Aceh, 30 Desember 2025 – Banjir dan longsor hidrometeorologi yang melanda hampir seluruh wilayah Aceh sejak beberapa hari lalu menuai kritik dari Badan Koordinasi (BADKO) HMI Aceh. Organisasi ini menilai penanganan pemerintah terkesan lamban dan tidak maksimal, sehingga ribuan warga terpaksa bertahan dalam kondisi tidak manusiawi.
“Negara tahu rakyat menderita, tetapi memilih tidak bergerak dengan kecepatan yang seharusnya,” kata Nirwanda Hendriansyah, Wakil Sekretaris Umum BADKO HMI Aceh, dalam pernyataan yang diterima media, Rabu (25/12).
Nirwanda yang juga Ketua Satgas Insan Cita Rescue HMI Aceh menyebutkan, penanganan bencana di Aceh terkesan setengah hati dan hanya untuk pencitraan. “Negara hadir, tetapi lebih sering hadir sebagai tamu singkat.
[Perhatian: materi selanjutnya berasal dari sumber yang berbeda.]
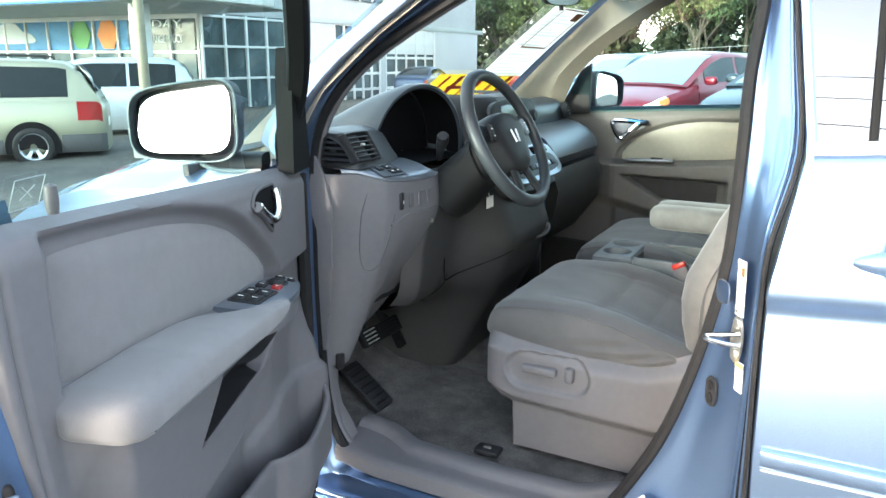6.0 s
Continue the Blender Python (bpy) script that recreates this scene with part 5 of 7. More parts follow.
def z_strip(x):
    return 1.0885 - 0.38 * max(0.0, x + 2.61)


bm = bmesh.new()
rows = []
for y in np.linspace(0.180, 0.455, 30):
    f = f_edge(y)
    xs_ = [lerp(-2.665, f - 0.004, s_) for s_ in (0, 0.3, 0.6, 0.85, 1)]
    rows.append([V((x, y, z_strip(x))) for x in xs_] + [V((f, y, z_strip(f) - 0.003)), V((f + 0.001, y, z_strip(f) - 0.009)), V((f - 0.004, y, z_strip(f) - 0.014))])
sheet(bm, rows)
strip = part("silver_strip", bm, SILVER, dash, "brushed silver strip with switches", 50)
sm = axes((-2.580, 0.2875, z_strip(-2.580) + 0.001), (0.08, 1, -0.03), (-1, 0.10, 0.38))
bm = bmesh.new()
plate(bm, [(p.x, p.y) for p in smooth_line([(-0.042, -0.030, 0), (0.040, -0.030, 0), (0.048, -0.02, 0), (0.050, 0.026, 0), (0.044, 0.031, 0), (-0.040, 0.031, 0), (-0.046, 0.024, 0), (-0.047, -0.024, 0)], 3, True)], 0.002, sm, 0.0008)
part("switch_bed", bm, PAD, strip)
for sx, sy in ((-0.020, 0.010), (0.008, -0.012), (0.033, -0.010), (0.012, 0.012)):
    bm = bmesh.new()
    rbox(bm, (0, 0, 0), (0.022, 0.019, 0.005), 0.002)
    bmesh.ops.transform(bm, matrix=sm @ Matrix.Translation((sx, sy, 0.003)), verts=bm.verts)
    part("dash_switch", bm, BLACK, strip)
for sx, sy in ((0.006, -0.014), (0.031, -0.012), (0.010, 0.010)):
    bm = bmesh.new()
    rbox(bm, (0, 0, 0), (0.007, 0.003, 0.001), 0)
    bmesh.ops.transform(bm, matrix=sm @ Matrix.Translation((sx, sy, 0.0062)), verts=bm.verts)
    part("switch_mark", bm, WHITE, strip)
# knee panel
KNEE = [(0.54, -0.285), (0.60, -0.225), (0.655, -0.177), (0.71, -0.135), (0.78, -0.084), (0.841, -0.046), (0.90, -0.014), (0.945, 0.002), (0.985, 0.006), (1.03, 0.0), (1.042, -0.004)]


def knee_x(y, z):
    return f_edge(y) + (interp(z - 0.02, KNEE) + 2 * interp(z, KNEE) + interp(z + 0.02, KNEE)) / 4 * lerp(0.30, 1.0, ease(0.18, 0.40, y))


bm = bmesh.new()
rows = []
for z in list(np.linspace(0.56, 0.98, 22)) + [1.005, 1.02, 1.03, 1.042]:
    line = []
    for y in np.linspace(0.148, 0.50, 44):
        up = z_strip(f_edge(y)) - 0.012 - 1.042
        line.append(V((knee_x(y, z), y, z + up * ease(0.88, 1.042, z))))
    rows.append(line)
sheet(bm, rows, (-0.03, 0, 0))
knee = part("knee_panel", bm, GREY, dash, "grey knee panel", 50)
bm = bmesh.new()
tube(bm, smooth_line([(knee_x(y, z) + 0.0005, y, z) for y, z in ((0.215, 1.03), (0.205, 0.98), (0.204, 0.90), (0.212, 0.845), (0.228, 0.828), (0.246, 0.842), (0.262, 0.90), (0.272, 0.97))], 6), 0.0013, 5)
part("panel_seam", bm, GREYD, knee)
bm = bmesh.new()
rbox(bm, (0, 0, 0), (0.010, 0.017, 0.044), 0.004)
bmesh.ops.transform(bm, matrix=Matrix.Translation((knee_x(0.294, 1.0) + 0.001, 0.294, 1.002)) @ Matrix.Rotation(radians(12), 4, "Z"), verts=bm.verts)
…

Datang, memberi pernyataan, berfoto, lalu pergi. Setelah kamera dilipat dan rombongan meninggalkan lokasi, penderitaan tetap tinggal,” kritiknya.
BADKO HMI Aceh mendesak pemerintah pusat untuk menambah dan memperbaiki posko pengungsian, memastikan distribusi logistik berjalan cepat dan merata, menghadirkan layanan kesehatan darurat, mempercepat pemulihan listrik dan infrastruktur dasar, serta menetapkan status Bencana Nasional.
“Kami menolak narasi bahwa ini semata ‘bencana alam’. Ini adalah kegagalan struktural yang harus dipertanggungjawabkan, bukan dinormalisasi,” tegas Nirwanda.
HMI Aceh juga mengecam pemerintah yang terkesan lebih memprioritaskan pencitraan daripada penanganan bencana. “Jika negara terus memilih hadir di atas kertas dan kamera, tetapi absen di tengah penderitaan rakyat, maka kritik ini tidak akan berhenti sebagai pernyataan. Ia akan menjelma menjadi tekanan moral, politik, dan gerakan,” ancamnya.
Aceh, 21 tahun pasca-tsunami, seharusnya menjadi contoh penanganan bencana yang cepat, adil, dan manusiawi. Namun, penanganan bencana kali ini justru menuai kritik dan kekecewaan dari berbagai pihak. “Aceh hari ini tidak meminta dikasihani. Aceh menuntut tanggung jawab,” tutup Nirwanda.